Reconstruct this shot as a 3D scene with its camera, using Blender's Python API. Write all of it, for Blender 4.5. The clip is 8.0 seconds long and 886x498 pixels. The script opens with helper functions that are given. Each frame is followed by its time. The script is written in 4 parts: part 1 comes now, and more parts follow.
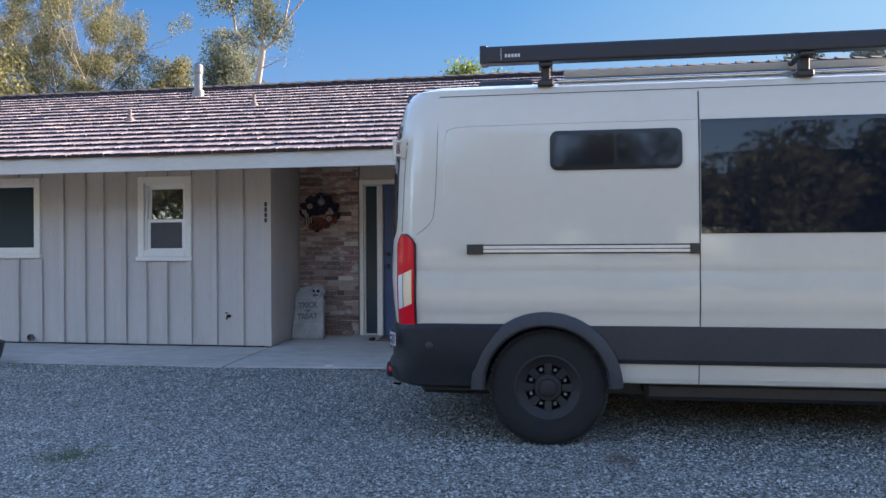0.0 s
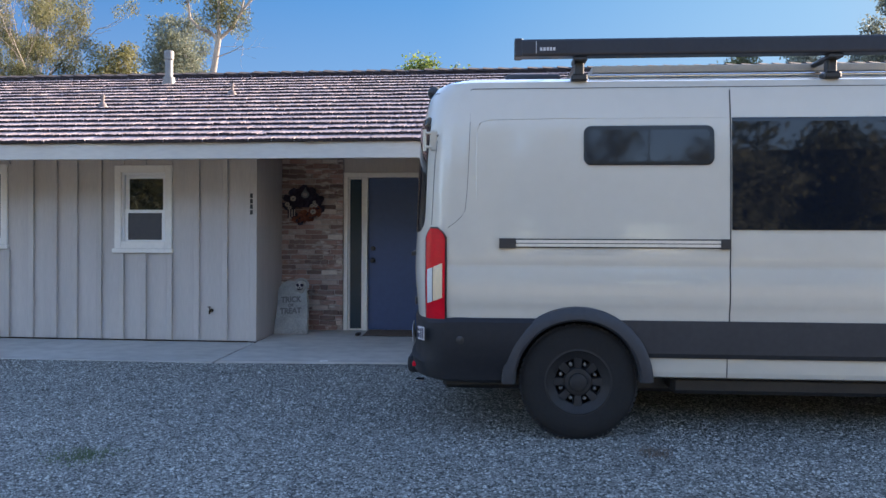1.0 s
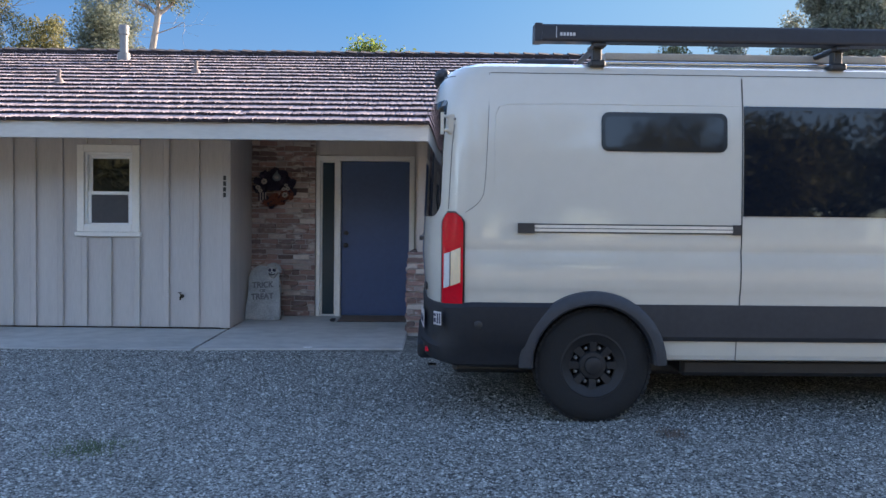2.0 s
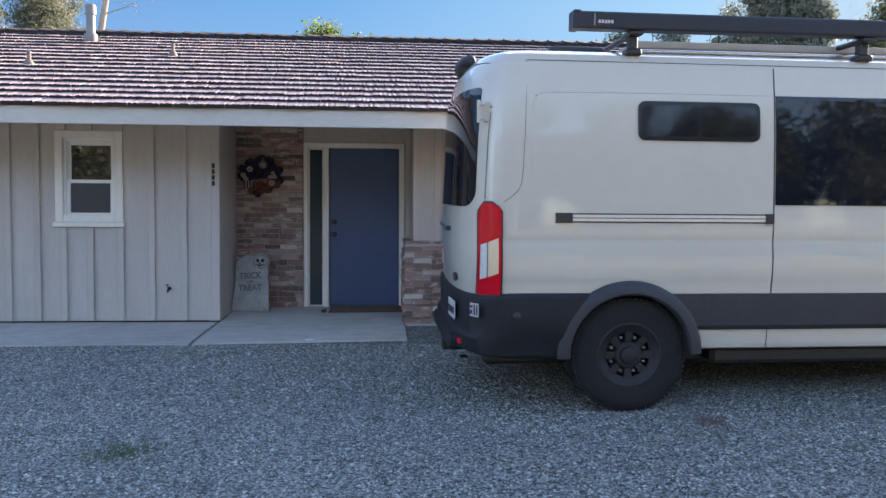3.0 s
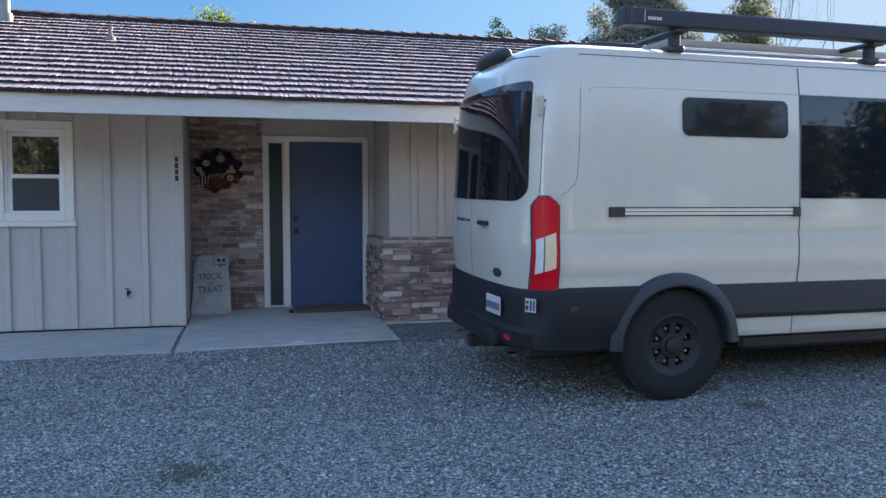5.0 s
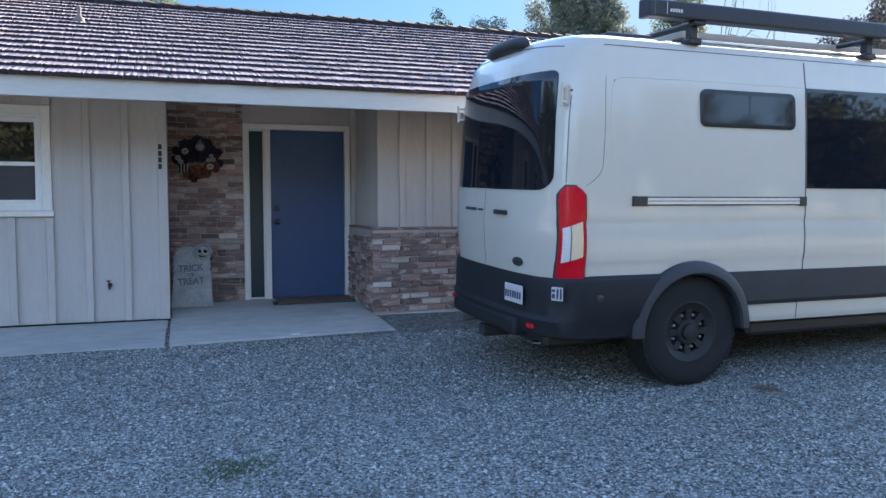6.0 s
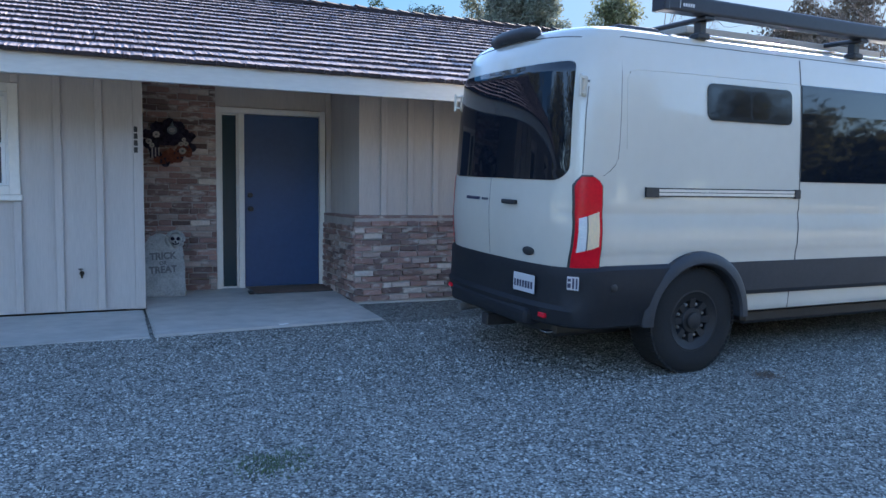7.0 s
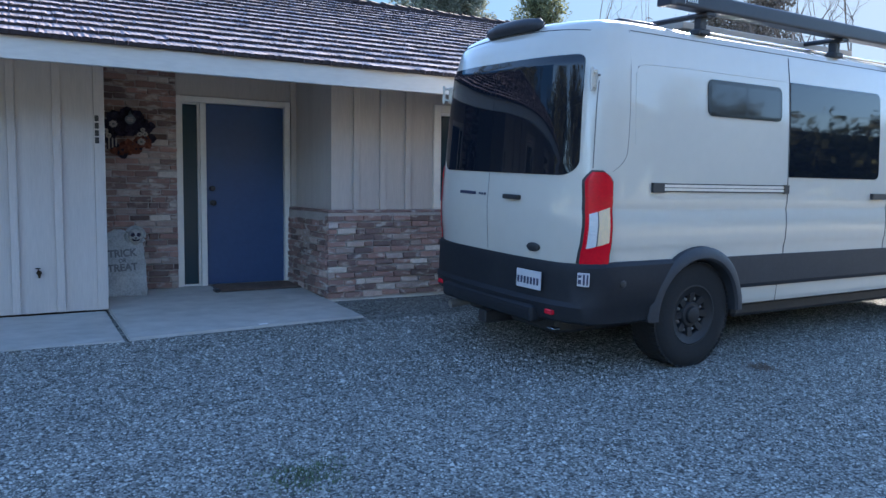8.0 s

====

## [SHORT TASK]
Please transcribe the material above exactly as written. Leave the pictures out.

## [SOLUTION BELOW]
Reconstruct this shot as a 3D scene with its camera, using Blender's Python API. Write all of it, for Blender 4.5. The clip is 8.0 seconds long and 886x498 pixels. The script opens with helper functions that are given. Each frame is followed by its time. The script is written in 4 parts: part 1 comes now, and more parts follow.
0.0 s
1.0 s
2.0 s
3.0 s
5.0 s
6.0 s
7.0 s
8.0 s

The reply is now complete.